Então a pressão sobre mim foi tão forte que fui obrigada a pedir demissão pela censura à minha equipe de investigação. Mas as coisas ficaram cada vez piores, do ponto de vista econômico e político, a escassez estava muito forte, e tenho dois filhos pequenos.

Meu marido, que é fotojornalista, também foi preso pelos militares, e roubaram todo o seu equipamento depois que fez uma foto de Lilian Tintori [mulher do dirigente opositor Leopoldo López]. Depois de todas essas coisas, decidimos sair da Venezuela para proteger nossos filhos e a nós.

Como você vê a situação do jornalismo e de seus colegas?

Creio que o governo vai tentar enforcar de muitas maneiras o jornalismo, e só vão resistir os que têm a valentia e os princípios para resistir. Há muitos portais pequenos que estão resistindo e fazem jornalismo de verdade.

Você criticou a relação de Donald Trump com a imprensa ainda na campanha e antes que um colega seu, Jorge Ramos , fosse expulso de uma entrevista.
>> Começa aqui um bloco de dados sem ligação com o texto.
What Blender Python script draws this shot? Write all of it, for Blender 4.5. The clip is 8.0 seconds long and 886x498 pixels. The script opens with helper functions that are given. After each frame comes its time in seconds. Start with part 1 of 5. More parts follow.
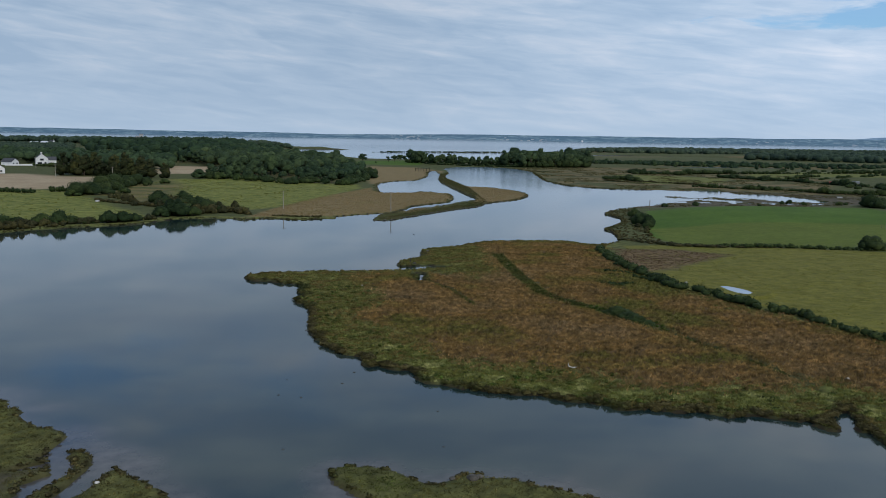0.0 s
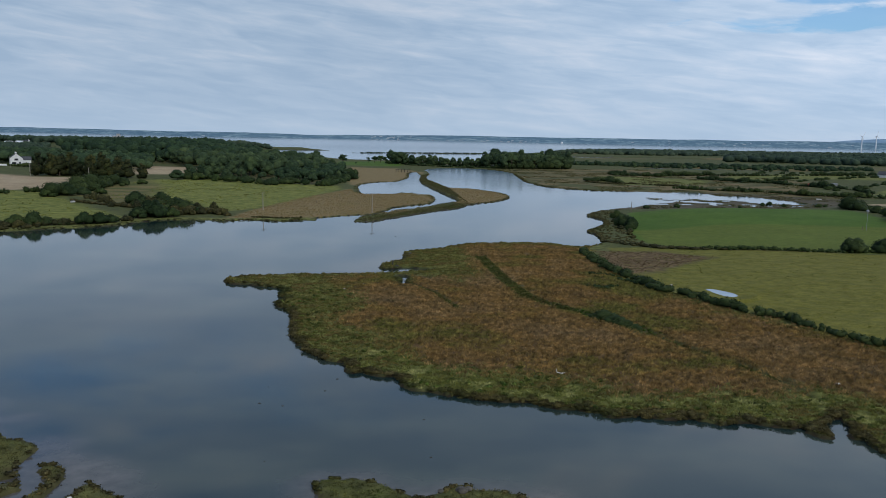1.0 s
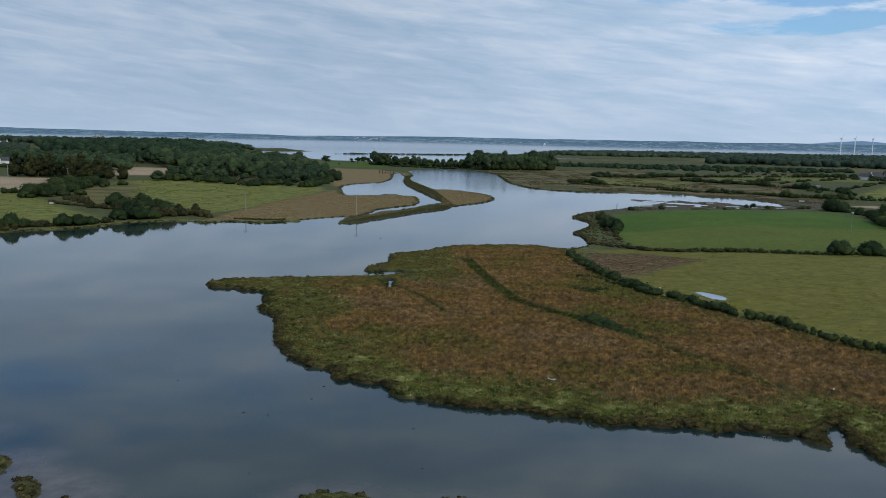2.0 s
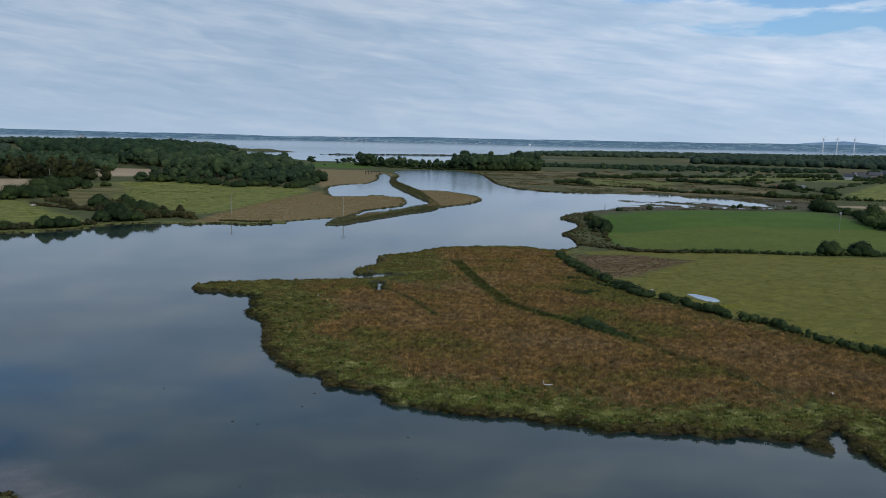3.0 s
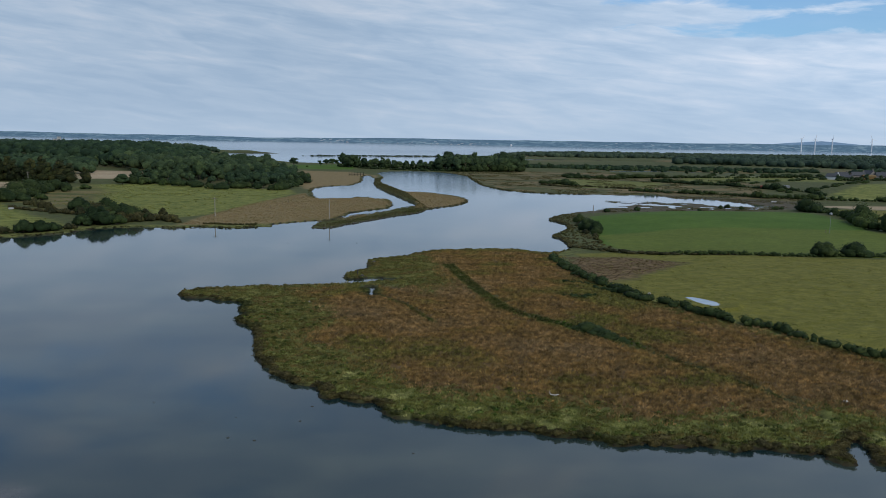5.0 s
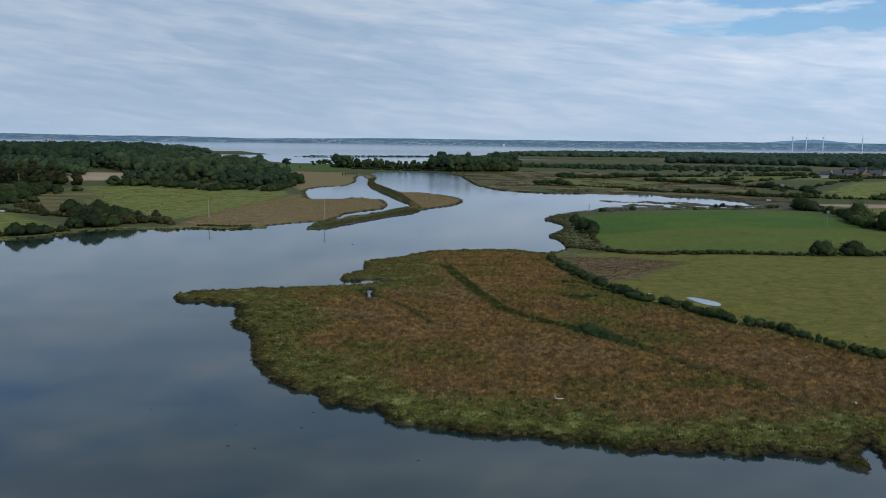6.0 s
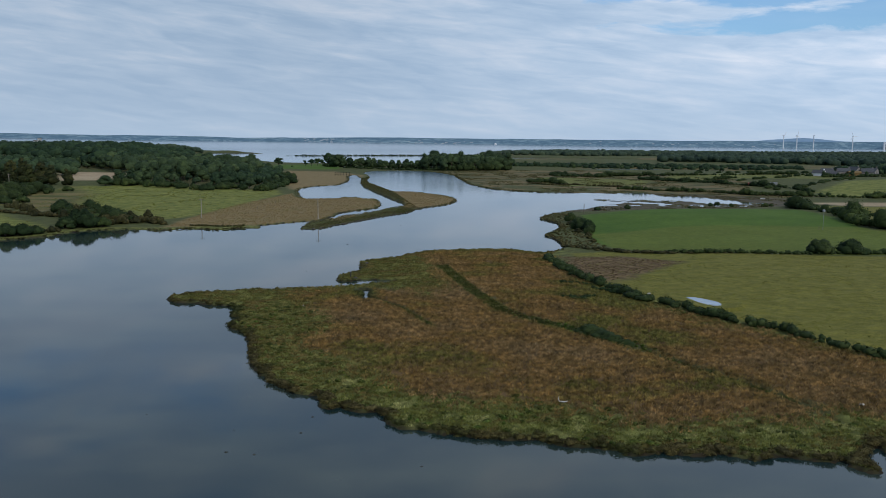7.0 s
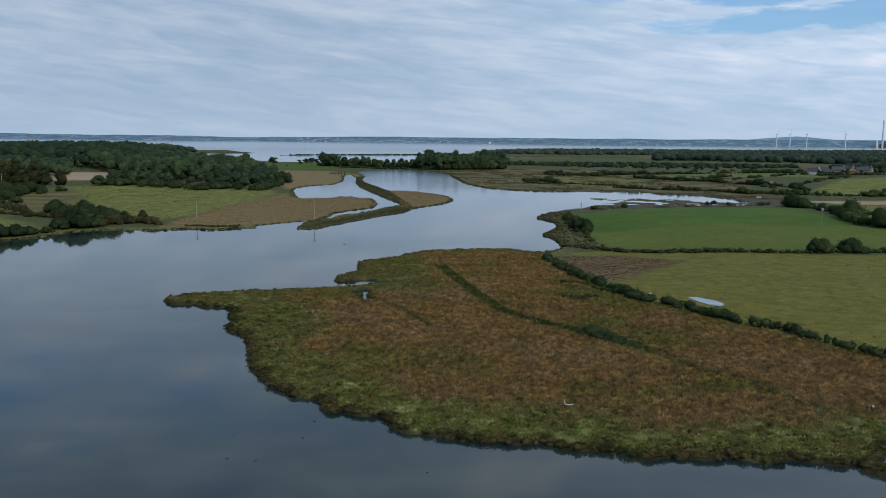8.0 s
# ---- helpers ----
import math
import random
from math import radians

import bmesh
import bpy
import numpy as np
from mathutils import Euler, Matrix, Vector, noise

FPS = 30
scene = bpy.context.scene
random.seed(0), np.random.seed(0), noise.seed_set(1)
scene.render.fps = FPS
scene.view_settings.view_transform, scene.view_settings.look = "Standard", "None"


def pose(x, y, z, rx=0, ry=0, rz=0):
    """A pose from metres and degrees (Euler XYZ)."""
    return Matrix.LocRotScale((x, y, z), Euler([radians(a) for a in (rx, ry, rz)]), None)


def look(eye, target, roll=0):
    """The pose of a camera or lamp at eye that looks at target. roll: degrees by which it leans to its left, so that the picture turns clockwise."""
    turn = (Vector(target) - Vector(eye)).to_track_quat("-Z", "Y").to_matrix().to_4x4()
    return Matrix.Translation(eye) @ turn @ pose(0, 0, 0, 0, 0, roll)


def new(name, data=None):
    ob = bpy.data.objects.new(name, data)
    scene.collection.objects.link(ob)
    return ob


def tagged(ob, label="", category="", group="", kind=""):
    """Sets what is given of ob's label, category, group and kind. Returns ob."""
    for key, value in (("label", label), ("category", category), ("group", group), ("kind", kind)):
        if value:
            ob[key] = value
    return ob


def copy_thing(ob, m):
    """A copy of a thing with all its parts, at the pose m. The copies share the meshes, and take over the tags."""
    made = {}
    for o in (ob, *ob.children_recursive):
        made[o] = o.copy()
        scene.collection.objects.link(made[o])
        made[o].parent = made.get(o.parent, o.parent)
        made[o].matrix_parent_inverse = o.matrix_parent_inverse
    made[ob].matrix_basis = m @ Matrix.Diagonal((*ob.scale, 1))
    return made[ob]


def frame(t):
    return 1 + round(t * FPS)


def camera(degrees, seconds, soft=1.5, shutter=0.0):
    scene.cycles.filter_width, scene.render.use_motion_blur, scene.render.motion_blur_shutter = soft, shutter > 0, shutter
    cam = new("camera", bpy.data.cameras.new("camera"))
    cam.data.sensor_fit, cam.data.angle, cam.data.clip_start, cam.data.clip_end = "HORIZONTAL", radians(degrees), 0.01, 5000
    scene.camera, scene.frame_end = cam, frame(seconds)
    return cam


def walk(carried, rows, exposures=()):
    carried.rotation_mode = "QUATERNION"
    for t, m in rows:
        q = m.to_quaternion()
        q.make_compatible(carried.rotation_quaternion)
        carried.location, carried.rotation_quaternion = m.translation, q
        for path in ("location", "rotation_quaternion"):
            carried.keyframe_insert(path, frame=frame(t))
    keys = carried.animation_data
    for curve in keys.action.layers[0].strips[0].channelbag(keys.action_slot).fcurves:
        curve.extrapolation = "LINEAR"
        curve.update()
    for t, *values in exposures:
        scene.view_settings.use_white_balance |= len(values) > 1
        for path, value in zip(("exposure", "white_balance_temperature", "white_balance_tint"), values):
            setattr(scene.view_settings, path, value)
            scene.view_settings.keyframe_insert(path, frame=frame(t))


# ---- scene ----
cam = camera(55.9, 8.0, 0.7)
PATH = [
    (0, (2.437, -4.111, 30.347), (2.355, -2.131, 30.08), 0.7),
    (0.5, (2.056, -2.877, 30.336), (1.998, -0.895, 30.07), 0.8),
    (1, (1.623, -1.679, 30.332), (1.589, 0.303, 30.068), 0.9),
    (1.5, (1.214, -0.468, 30.331), (1.201, 1.515, 30.069), 1.0),
    (3, (-0.15, 2.962, 30.378), (-0.108, 4.945, 30.119), 1.0),
    (3.5, (-0.702, 4.012, 30.372), (-0.647, 5.994, 30.115), 1.0),
    (4, (-1.291, 5.011, 30.379), (-1.226, 6.994, 30.123), 0.9),
    (4.5, (-1.886, 6.003, 30.402), (-1.81, 7.985, 30.146), 0.9),
    (6, (-3.503, 8.805, 30.391), (-3.4, 10.786, 30.135), 0.6),
    (6.5, (-4.0, 9.727, 30.363), (-3.887, 11.708, 30.107), 0.5),
    (7, (-4.463, 10.636, 30.346), (-4.341, 12.615, 30.088), 0.5),
    (7.5, (-4.911, 11.514, 30.335), (-4.784, 13.493, 30.077), 0.4),
    (8, (-5.421, 12.376, 30.323), (-5.285, 14.354, 30.063), 0.4),
]
walk(cam, [(t, look(eye, target, roll)) for t, eye, target, roll in PATH])

# ---- world, sun, exposure ----
SUN_ELEVATION, SUN_AZIMUTH = 40.0, 158.0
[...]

Como avalia esses primeiros meses de governo?

Uma vez, escrevi que não era o fim do pesadelo ter me livrado de Chávez, ter fugido do populismo. Agora o populismo caminha pelos EUA.

Vejo em Trump muitas características que tinha Chávez, essa megalomania, governar pelo Twitter, atacar e insultar políticos, provocar crises diplomáticas como se estivesse em campanha permanente e, sobretudo, a forma como ele trata a imprensa me dá um déjà vu tremendo.

Muito me preocupam essas atitudes, embora nos EUA existam instituições sólidas que não permitiriam acontecer algo como na Venezuela.

Quais são os desafios para o jornalismo em uma época de governos tão hostis?

Além de reportar os gritos e as polarizações, é hora de seguir a investigação, de se aprofundar e contar às pessoas as coisas que as pessoas não saibam. E também trabalhar em colaboração, como fizemos nos Paradise Papers.

Como os jornalistas devem fazer para tentar reconquistar seus leitores e espectadores?

Ainda tenho muitas dúvidas, mas sinto que nós na Venezuela fracassamos como jornalistas, porque, por mais que trouxéssemos informação, as pessoas não nos deram ouvidos. O mesmo aconteceu aqui nos EUA.

Acho que, em vez de buscar um equilíbrio ou uma balança pulcra, temos de ser honestos, dizer quando acertamos e erramos, para que as pessoas possam confiar em nós, que é o nosso principal valor.

Estamos em um momento em que os leitores se guiam mais por opinião que pelos fatos. Há um desprestígio?

Acredito que esses líderes populistas atacam a imprensa e isso chega ao público que os segue de forma tão cega que se tornam contrários à mídia —e isso se reflete nas agressões. Na Venezuela, elas chegam a ser físicas, e isso começa a se repetir nos EUA.

Estamos em um momento muito difícil, mas temos que continuar nosso trabalho.